Certain proteins found in the human brain have long been known to be critical to controlling how brain cells communicate with each other. So-called GABAA receptors are proteins that control the flow of ions into and out of cells. As they play such a vital role in how neurons slow down or stop firing, they have become the targets of many drugs for conditions such as epilepsy, anxiety, depression and insomnia.
Yet due to technical limitations and the delicate nature of studying human brain tissue, scientists have lacked a complete picture of how GABAA receptors, and their 19 subunits, come together to carry out their functions.
Researchers at the University of California San Diego and University of Texas Southwestern Medical Center have for the first time constructed a detailed structural map of GABAA receptors in the human brain, revealing how they assemble and how drugs bind to them. Their findings were published on January 22, 2025 in the journal Nature.
"These receptors are targeted by many drugs for a variety of conditions, and by studying receptors directly from human brains, this research provides new insights into their exact structure, including how they interact with specific drugs," said study senior author Professor Ryan Hibbs of UC San Diego's School of Biological Sciences.
Due to the technical challenges of studying human brain samples, scientists had relied on information about GABAA receptors using studies from simplified systems, rather than direct examination of the protein in brain tissue. Jia Zhou, a postdoctoral scholar in the Department of Neurobiology, Hibbs and fellow research team members were able to overcome these obstacles with direct examinations of human GABAA receptors.
Samples were collected with full consent from patients undergoing surgery to treat epilepsy. These surgeries removed small portions of brain tissue that were already being taken out for medical purposes.

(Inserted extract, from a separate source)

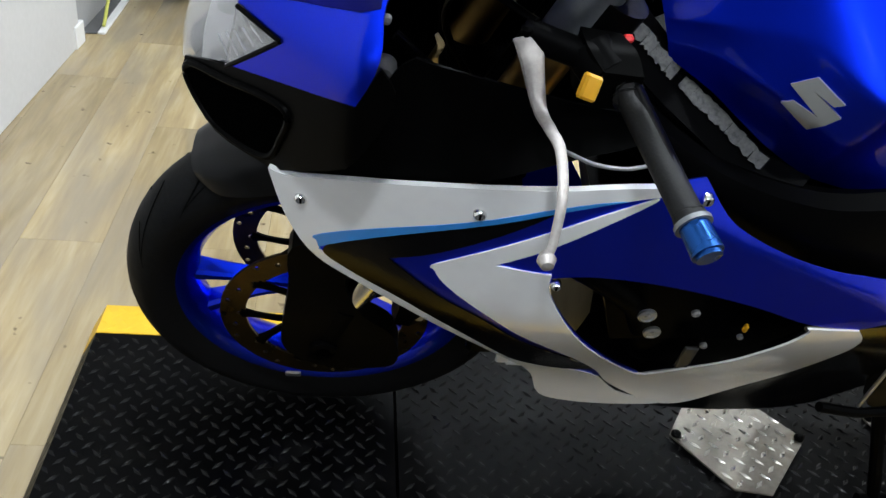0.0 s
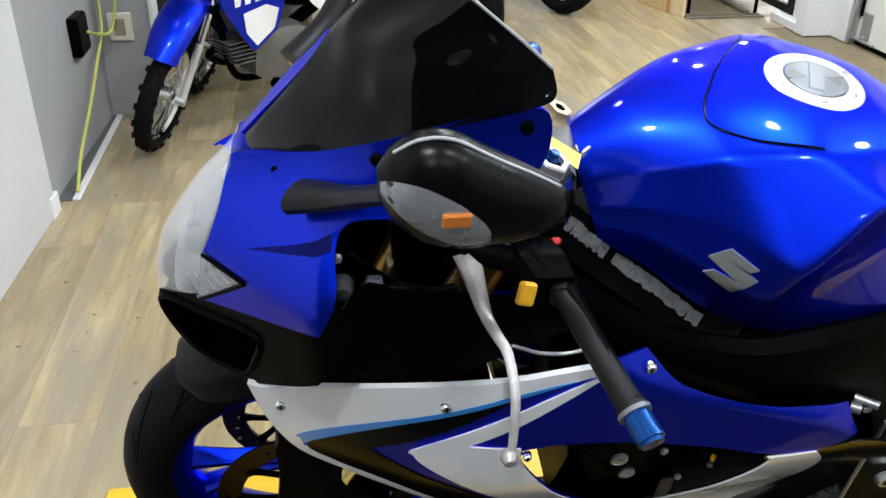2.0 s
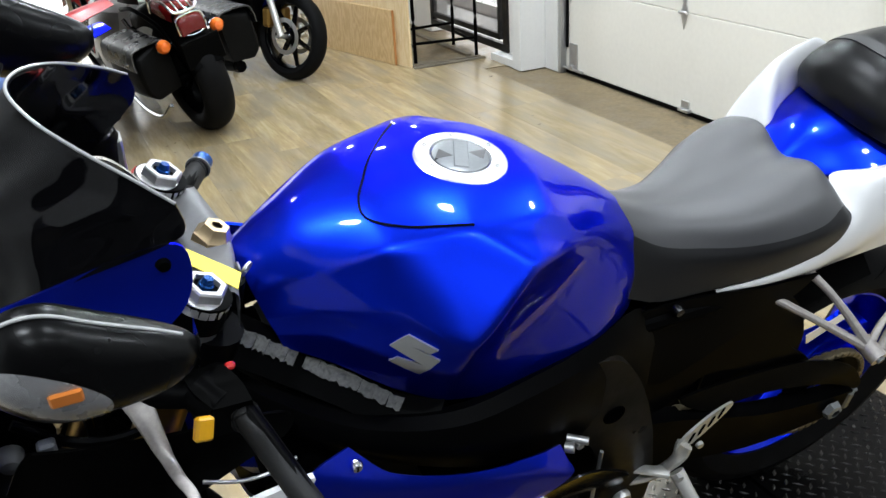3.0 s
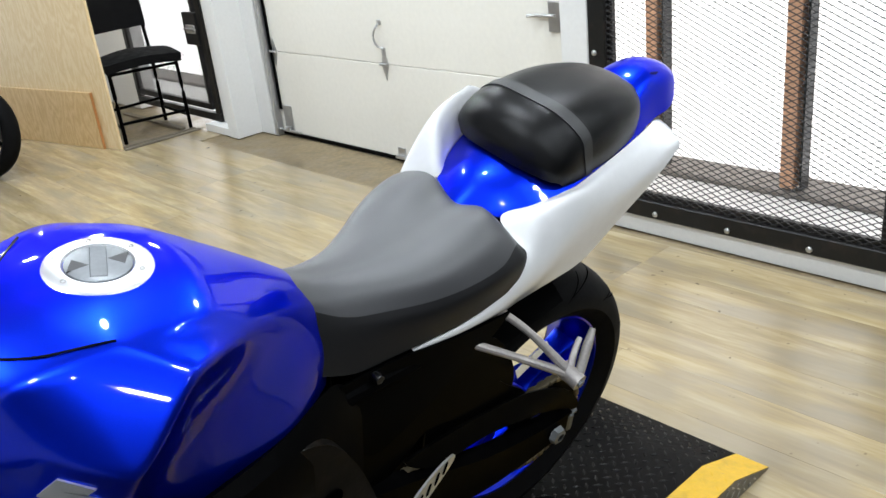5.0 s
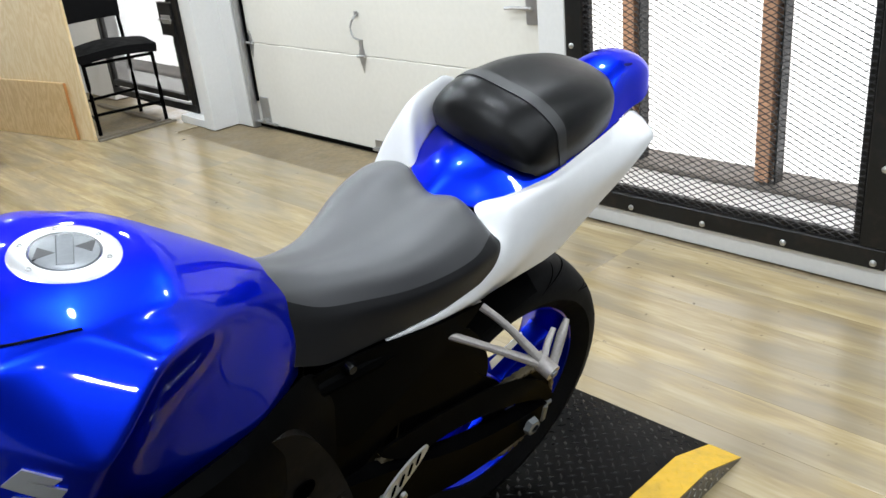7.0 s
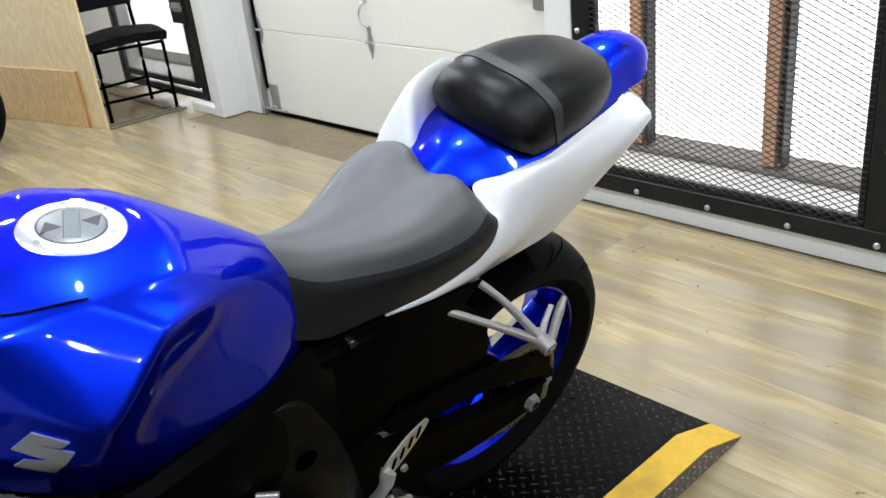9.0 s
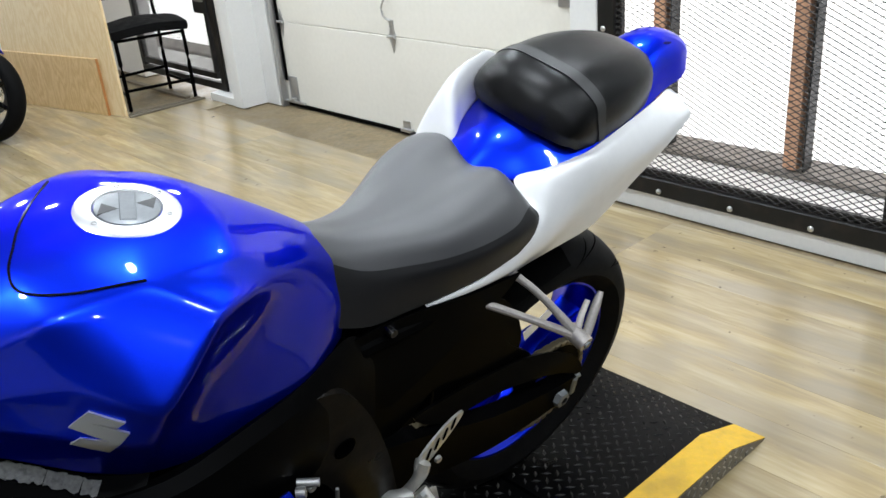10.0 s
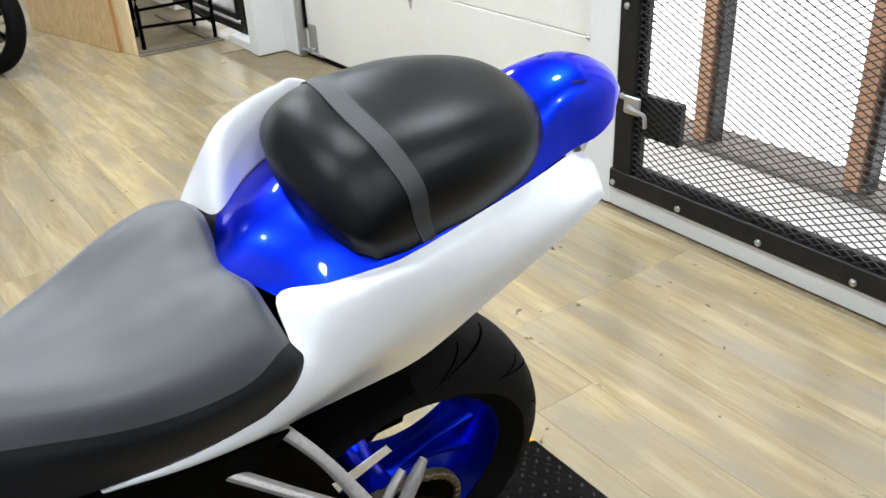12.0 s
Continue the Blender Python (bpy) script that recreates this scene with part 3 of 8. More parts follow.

The tissue samples were then analyzed at UC San Diego in the Hibbs lab and the recently opened Goeddel Family Technology Sandbox, which features advanced cryo-electron microscopy (cryo-EM) instruments. Cryo-EM flash-cools tissue in a process that "freezes" samples in place and results in new ways to visualize intricate details not possible through other means. The researchers also used electrophysiology to measure how GABAA receptors function and respond to drugs.
The results allowed the scientists to create a detailed map of GABAA receptors, revealing how they assemble together and how drugs bind to them. The cryo-EM data allowed the researchers to construct 3-D structural models of 12 GABAA receptor subunit assemblies, which revealed the great variety of ways the subunits come together to make the receptors, as well as new drug mechanisms that may be relevant to treating epilepsy.

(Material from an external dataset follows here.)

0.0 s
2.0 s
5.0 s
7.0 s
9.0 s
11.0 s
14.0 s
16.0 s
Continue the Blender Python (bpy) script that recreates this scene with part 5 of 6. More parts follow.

The new information paves a path to understanding why certain drugs work effectively or fail when treating neurological disorders. The researchers reported that they have already discovered novel functions for two epilepsy drugs previously not known to act on GABAA receptors.
"This research helps explain how the brain's 'brakes' work — how neurons slow down or stop firing," said Zhou, the paper's lead author. "By understanding this process, scientists can create better treatments for conditions like epilepsy, anxiety and insomnia, ultimately improving the lives of millions of people."
The researchers are now studying how the different subunit combinations affect receptor functions across various brain regions, as well as investigating the design of new drugs that more precisely target these receptors. They also plan to expand the studies into patients with specific neurological conditions for possible customized therapies.